Ticketmaster Wants Your Face to Replace Event Tickets

It seems that nowadays every company is trying to look towards and plan into the future and are looking for the next big technological advancement that could help keep their company two steps ahead. Ticketmaster is the latest company looking to do just that and they have an idea that could be changing the way you enter your next concert/festival.

Live Nation, the parent company of Ticketmaster, has recently announced a partnership with Blink Identity. Blink Identity is facial recognition company, that being said Livenation hopes to use that same company to implement facial recognition at concerts and festivals all over that would eliminate the need for any paper or digital tickets.
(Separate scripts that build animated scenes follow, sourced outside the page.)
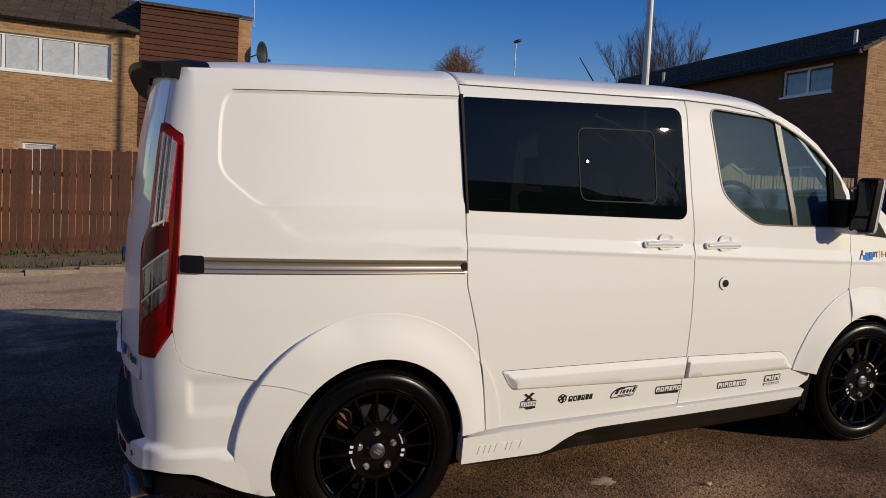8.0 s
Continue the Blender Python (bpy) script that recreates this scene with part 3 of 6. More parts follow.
top_sheet("roof", [(-0.80, -1), (0.395, -1), (0.395, 1), (-0.80, 1), (-0.83, 0.5), (-0.84, 0), (-0.83, -0.5)], WHITE)
SCREEN = rounded([(2.16, -0.87), (2.965, -0.885), (3.03, -0.5), (3.04, 0), (3.03, 0.5), (2.965, 0.885), (2.16, 0.87), (2.08, 0.5), (2.06, 0), (2.08, -0.5)], 0.03)
top_sheet("cab_roof", [(0.401, -1), (2.975, -1), (3.055, -0.5), (3.06, 0), (3.055, 0.5), (2.975, 1), (0.401, 1)], WHITE, holes=[SCREEN])
top_sheet("windscreen", grown(SCREEN, 0.004), SCREEN_GLASS, "sloping clear windscreen", off=-0.006, thick=0.004, step=0.08)
top_sheet("bonnet", [(2.985, -0.985), (3.2, -0.985), (3.45, -0.96), (3.66, -0.80), (3.74, -0.5), (3.77, 0), (3.74, 0.5), (3.66, 0.80), (3.45, 0.96), (3.2, 0.985), (2.985, 0.985), (3.065, 0.5), (3.07, 0), (3.065, -0.5)], WHITE, step=0.05)

for q in (-1, 1):
    pillar = [(2.06, q * 0.995), (2.95, q * 0.995), (2.945, q * 0.86), (2.06, q * 0.84)]
    top_sheet("pillar_trim", pillar if q < 0 else pillar[::-1], DARK, "dark inner pillar trim", step=0.05, off=-0.034, thick=0.004)
top_sheet("headliner", [(0.45, -0.96), (2.03, -0.96), (1.98, 0.0), (2.03, 0.96), (0.45, 0.96)], CAB_TRIM, "pale grey headliner", step=0.12, off=-0.05, thick=0.004)


# ---- wheel arches ----
def seam_radius(a):
    """Where the sliding door's rear edge crosses the ray at that angle from the rear hub."""
    r = 0.5
    for _ in range(30):
        r = float(np.interp(HZ + r * math.sin(radians(a)), [0.34, 0.529, 0.792], [0.513, 0.489, 0.448])) / math.cos(radians(a))
    return min(r, 0.58)


def flare(name, cx, a0, a1, r1, edge, front=0.0, clip=None, cut=(-9.0, 9.0), skew=None):
    """A widened arch round a wheel. edge(angle): 0 where it melts into the panel, 1 where it ends in a sharp step."""
    qs = [0.0, 0.0, 0.012, 0.05, 0.15, 0.3, 0.45, 0.6, 0.75, 0.88, 0.95, 0.985, 1.0, 1.0]
    n = max(8, int(abs(a1 - a0) / 2.5))
    k = len(qs)
    vs = []
    for i in range(n + 1):
        a = a0 + (a1 - a0) * i / n
        e = edge(a)
        for j, q in enumerate(qs):
            if clip:
                lo, hi = clip(a)
                q = (lo + (hi - lo) * q - 0.388) / (r1 - 0.388)
            rr = 0.388 + (r1 - 0.388) * q
            w = 0.0 if skew is None else (-5.0 + 9.5 * q) * abs(skew - i / n) ** 3
            melt = 0.034 * (1 - float(smooth01(-0.05, 1.0, np.array(q))))
            flat = 0.034 - 0.006 * q
            o = melt * (1 - e) + flat * e + front * float(smooth01(0.6, 0.94, np.array(q)))
            if j == 0:
                o, rr = o - 0.030, rr + 0.004
            elif j == 1:
                o -= 0.008
            elif j == k - 2:
                o = o - 0.002
            elif j == k - 1:
                o, rr = -0.012, rr + 0.003 * e
            vs.append((cx + rr * math.cos(radians(a + w)), HZ + rr * math.sin(radians(a + w)), o))
    A = np.array(vs)
    A[:, 0] = np.clip(A[:, 0], *cut)
    A[:, 1] = np.maximum(A[:, 1], np.interp(A[:, 0], [-0.72, -0.56, -0.455], [0.296, 0.214, 0.176]))
    fs = [(i * k + q, (i + 1) * k + q, (i + 1) * k + q + 1, i * k + q + 1) for i in range(n) for q in range(k - 1)]
    for side in (0, 1):
        U = A[:, 0] if not side else 2 * UC - A[:, 0]
        P = wrap(U, A[:, 1], A[:, 2])
        f = fs if side else [tuple(reversed(q)) for q in fs]
        part(name, ([tuple(p) for p in P], [], f), WHITE, van, smooth=True, split=40)


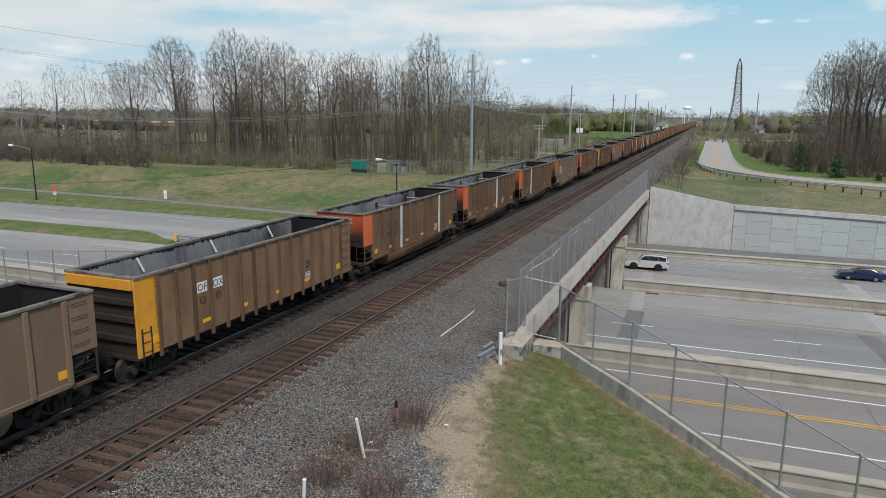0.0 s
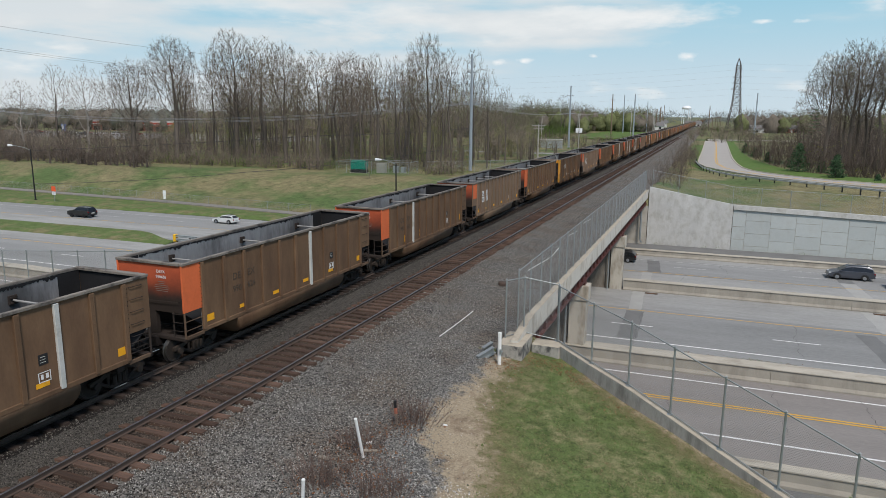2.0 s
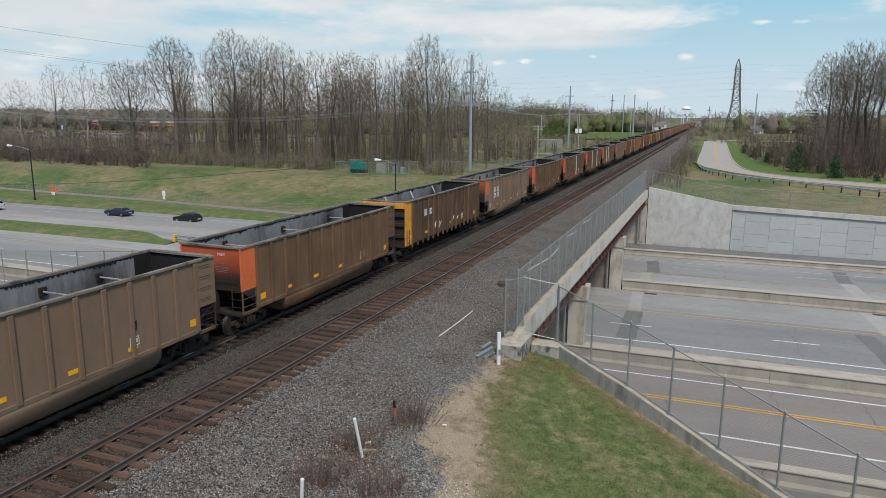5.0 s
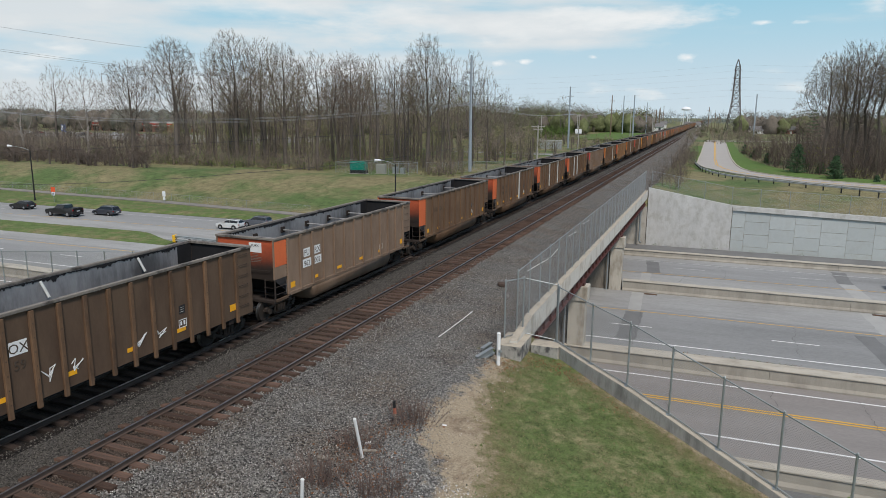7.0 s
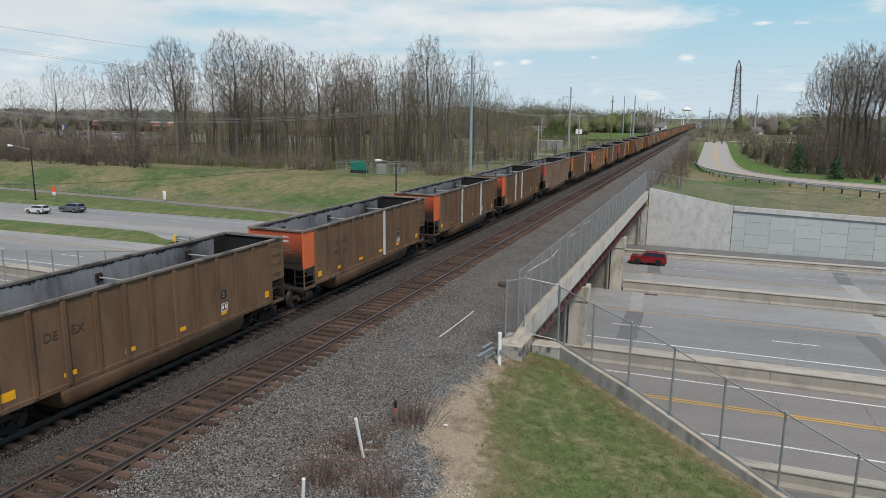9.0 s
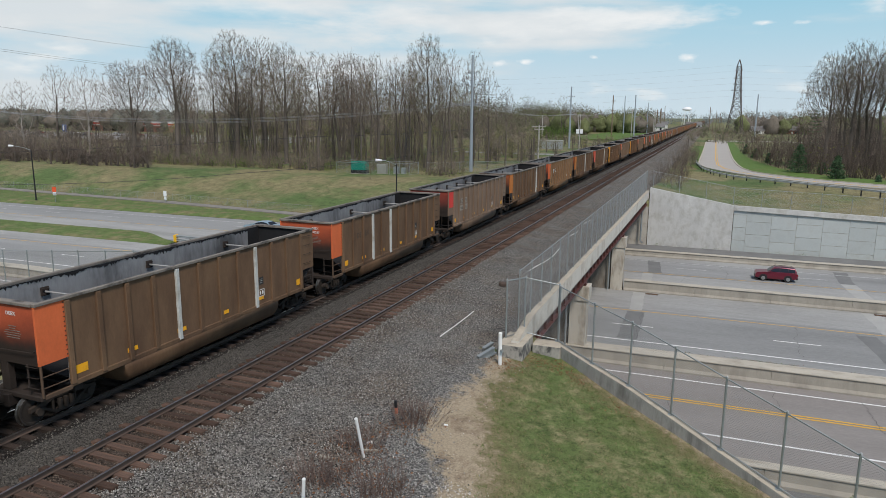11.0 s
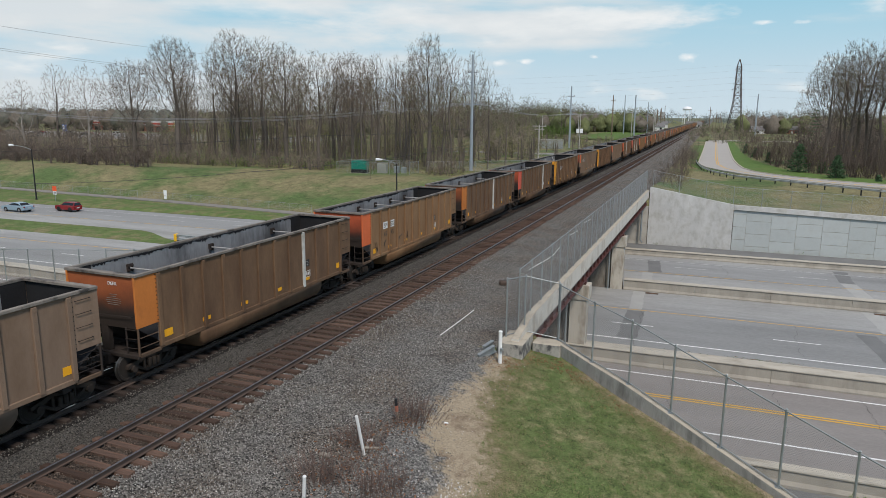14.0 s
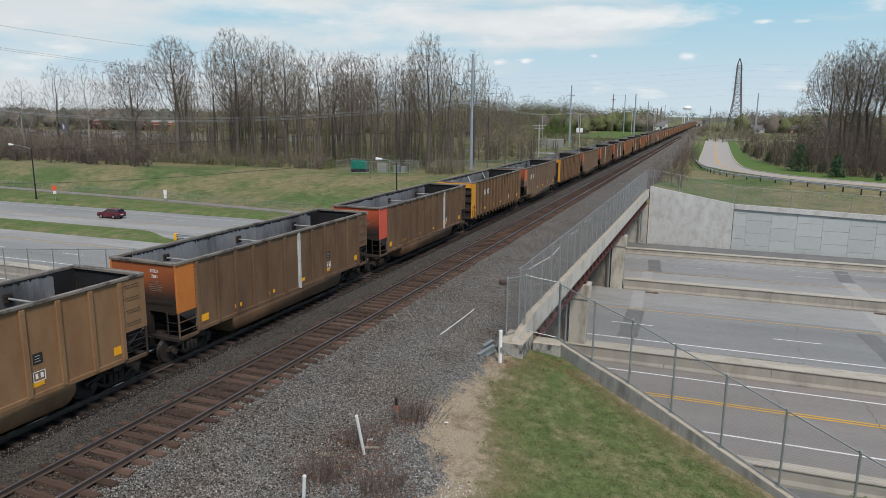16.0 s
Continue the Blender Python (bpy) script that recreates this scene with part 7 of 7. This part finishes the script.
# ---- small things on the bank ----
M["pvc"] = material("pvc", (0.74, 0.74, 0.72), 0.45, vary=0.08, scale=4, fine=30, bump=0.02)
M["band_red"] = material("band_red", (0.36, 0.12, 0.075), 0.6, vary=0.15, scale=4, fine=30, bump=0)
M["board"] = material("board", (0.30, 0.27, 0.22), 0.9, vary=0.25, scale=3, fine=30, bump=0.2, stretch=(1, 6, 1))


def rod(name, a, b, r, mat, label, category, cap=True, group=""):
    bm = bmesh.new()
    tube(bm, a, b, r, n=12)
    if cap:
        d = (Vector(b) - Vector(a)).normalized()
        tube(bm, b, Vector(b) + d * 0.03, r * 1.18, r * 0.8, n=12)
    return solid(name, bm, M[mat], label, category, group)


rod("marker_post", (-8.75, 16.3, -0.75), (-8.80, 15.92, 0.76), 0.045, "pvc", "white plastic marker post leaning in the gravel", "marker post", group="marker posts")
rod("marker_post", (-9.0, 13.42, -0.8), (-8.85, 13.3, 0.27), 0.045, "pvc", "short white plastic marker post in the gravel", "marker post", group="marker posts")
rod("vent_pipe", (-7.36, 25.25, -0.9), (-7.37, 25.25, 0.66), 0.075, "pvc", "upright white plastic pipe beside the end block", "pipe")
bm = bmesh.new()
tube(bm, (-7.30, 25.2, -0.05), (-7.24, 25.1, -0.05), 0.06, n=10)
pipe_stub = solid("pipe_stub", bm, M["galv"], "small grey stub on the white pipe", "pipe stub")
bm = bmesh.new()
pipe(bm, [(-10.62, 26.95, -0.42), (-10.56, 28.5, -0.41), (-10.53, 29.9, -0.41), (-10.50, 31.15, -0.38)], 0.022, 8)
solid("loose_rod", bm, M["pvc"], "long white rod lying on the ballast", "rod", "loose rods")
for pts in ([(-10.28, 41.3, -0.42), (-10.16, 42.8, -0.42), (-9.9, 45.4, -0.42)], [(-9.87, 45.8, -0.42), (-9.95, 47.4, -0.42), (-10.05, 49.2, -0.42)], [(-10.4, 55.0, -0.42), (-10.2, 57.4, -0.42)], [(-10.5, 62.0, -0.42), (-10.3, 64.5, -0.42)]):
    bm = bmesh.new()
    pipe(bm, pts, 0.03, 8)
    solid("loose_rod", bm, M["pvc"], "white rod lying on the ballast by the fence", "rod", "loose rods")
mk = thing("cable_marker", "short dark post with a red and white band", "marker post", at=pose(-8.77, 18.58, -0.60, 3, -3, 0))
for nm, z0, z1, r, m in (("base", -0.2, 0.42, 0.045, "board"), ("red_band", 0.42, 0.62, 0.055, "band_red"), ("cap", 0.62, 0.86, 0.05, "black_paint")):
    bm = bmesh.new()
    tube(bm, (0, 0, z0), (0, 0, z1), r, n=10)
    part(nm, bm, M[m], mk)
for x, y, yaw, l, w, m, label in ((-8.70, 16.6, 35, 0.42, 0.09, "board", "weathered board scrap on the gravel"), (-9.7, 15.65, 10, 0.30, 0.12, "board", "weathered board scrap on the gravel"), (-8.95, 17.0, 70, 0.2, 0.07, "stone_white", "pale concrete chip on the gravel")):
    bm = bmesh.new()
    box(bm, -l / 2, l / 2, -w / 2, w / 2, 0, 0.06, 0.01)
    solid("board_scrap", bm, M[m], label, "scrap", "scraps on the gravel", at=pose(x, y, max(ballast_z(x), bank_z(x, y)) + 0.03, 0, 8, yaw))
for x, y, yaw, l, tilt in ((-8.05, 25.7, 60, 0.9, 14), (-8.25, 26.5, 75, 0.7, 6)):
    bm = bmesh.new()
    extrude(bm, [(-0.12, 0), (0.12, 0), (0.12, 0.04), (0.03, 0.05), (0.03, 0.2), (0.08, 0.22), (0.08, 0.27), (-0.08, 0.27), (-0.08, 0.22), (-0.03, 0.2), (-0.03, 0.05), (-0.12, 0.04)], -l / 2, l / 2)
    solid("beam_scrap", bm, M["galv"], "galvanised guard rail scrap lying beside the block", "scrap", "scrap metal", at=pose(x, y, -0.60, tilt, 0, yaw - 90))
bm = bmesh.new()
box(bm, -0.22, 0.22, -0.15, 0.15, 0, 0.28, 0.07)
solid("concrete_lump", bm, M["rail"], "dark concrete lump on the ballast", "rubble", at=pose(-10.75, 36.95, -0.49, 6, 8, 30))
bm = bmesh.new()
box(bm, -0.07, 0.07, -0.035, 0.035, 0, 0.02, 0.008)
for v in bm.verts:
    v.co.z += 0.03 * abs(v.co.x) * 4
solid("wrapper", bm, M["tank_white"], "crumpled pale wrapper on the bare earth", "litter", at=pose(-7.38, 19.3, bank_z(-7.38, 19.3) + 0.06, 4, 6, 30))
# drain grates in the shoulder
for x, v in ((-4.2, 62.15), (13.6, 62.15)):
    gt = thing("drain_grate", "rusty iron drain grate beside the barrier", "drain grate", "drain grates", at=pose(x, v + TH * x, road_z(x) + 0.006))
    bm = bmesh.new()
    for s in (-1, 1):
        box(bm, -0.55, 0.55, min(s * 0.16, s * 0.21), max(s * 0.16, s * 0.21), 0, 0.025)
    for s in (-1, 1):
        box(bm, min(s * 0.50, s * 0.55), max(s * 0.50, s * 0.55), -0.16, 0.16, 0, 0.025)
    box(bm, -0.5, 0.5, -0.16, 0.16, 0, 0.004)
    part("frame", bm, M["rail"], gt)
    for k in range(8):
        bm = bmesh.new()
        box(bm, -0.47 + k * 0.12, -0.38 + k * 0.12, -0.16, 0.16, 0.0045, 0.022)
        part("bar", bm, M["rib_rust_shade"], gt)

# ---- counted pieces of walls and track ----
tie_me, tie_shaded = [], []
for k in range(4):
    bm = bmesh.new()
    box(bm, -1.3, 1.3, -0.115, 0.115, -0.35, -0.168)
    for v in bm.verts:
        v.co += Vector((random.uniform(-0.05, 0.05), random.uniform(-0.012, 0.012), random.uniform(-0.008, 0.006)))
    tie_me.append(mesh_of("tie", bm, M["tie"]))
    # second copy of the tie in the painted under-train shade
    dusty = tie_me[-1].copy()
    dusty.materials[0] = M["tie_shade"]
    tie_shaded.append(dusty)
for tr, tx in ((track_near, NEAR_X), (track_train, TRAIN_X)):
    far_bm = bmesh.new()
    y = 4.0
    k = 0
    while y < 320:
        off = random.uniform(-0.05, 0.05)
        if y < 86:
            shared("tie", random.choice(tie_me if tr is track_near else tie_shaded), tr, pose(tx + off, y, random.uniform(-0.012, 0.006), 0, 0, random.uniform(-1.2, 1.2)))
        else:
            box(far_bm, tx - 1.3 + off, tx + 1.3 + off, y - 0.115, y + 0.115, -0.35, -0.168)
        y += 0.56
        k += 1
    tagged(part("far_ties", far_bm, M["tie"] if tr is track_near else M["tie_shade"], tr), kind="stuff")
for x0, x1, z0, z1 in PANELS:
    bm = bmesh.new()
    box(bm, x0, x1, -0.02, 0.14, z0, z1, 0.008)
    for v in bm.verts:
        v.co.y += 86.99 + TH * v.co.x
    part("panel", bm, M["panel_grey"], wall_panels)

# ---- what moves ----
# couplings are drawn out a little in the middle of the train
SLACK = {11: 0.15, 12: 0.35, 13: 0.5, 14: 0.35, 15: 0.15}


def motions():
    for k, car in TRAIN:
        y0 = FIRST + PITCH * k + SLACK.get(k, 0.0)
        walk(car, [(t, pose(TRAIN_X, y0 - SPEED * t, 0)) for t in (0.0, 4.0, 8.0, 12.0, 16.0)])
    for ob, lane, rows in TRAFFIC:
        walk(ob, [(t, pose(x, lane + TH * x, road_z(x) + 0.006, 0, 0, 181.085)) for t, x in rows])


motions()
The way this process would work is that it would register an image of your face as soon as you walk past one of the company’s sensors. Blink’s technology would then match the image against a massive database in practically a millisecond that would then grant you access to the venue or permit you entry into a festival etc.

The testing phase has begun and is underway for this alternative and Live Nation even explained in a recent meeting with investors that Blink has, “cutting-edge facial recognition technology, enabling you to associate your digital ticket with your image, then just walk into the show.”

While in theory this may sound like a great alternative one can’t help but wonder what risks this could pose nowdays with servers being compromised and companies sharing users data unknowingly without users realizing it. After all the program using a massive database with millions of user’s faces stored in it brings up the questions of who would have access to it.

Other variables that may pose some issues would also be on how the software would be able to detect a user’s face months after the ticket purchase is made possibly due to any changes the user undergoes between the purchase and the date of the event.

Unfortunately, Live Nation and Ticketmaster are notorious for forcing users to do things they may not be particularly fond of, so we’ll have to wait and see how this is all rolled out and implemented.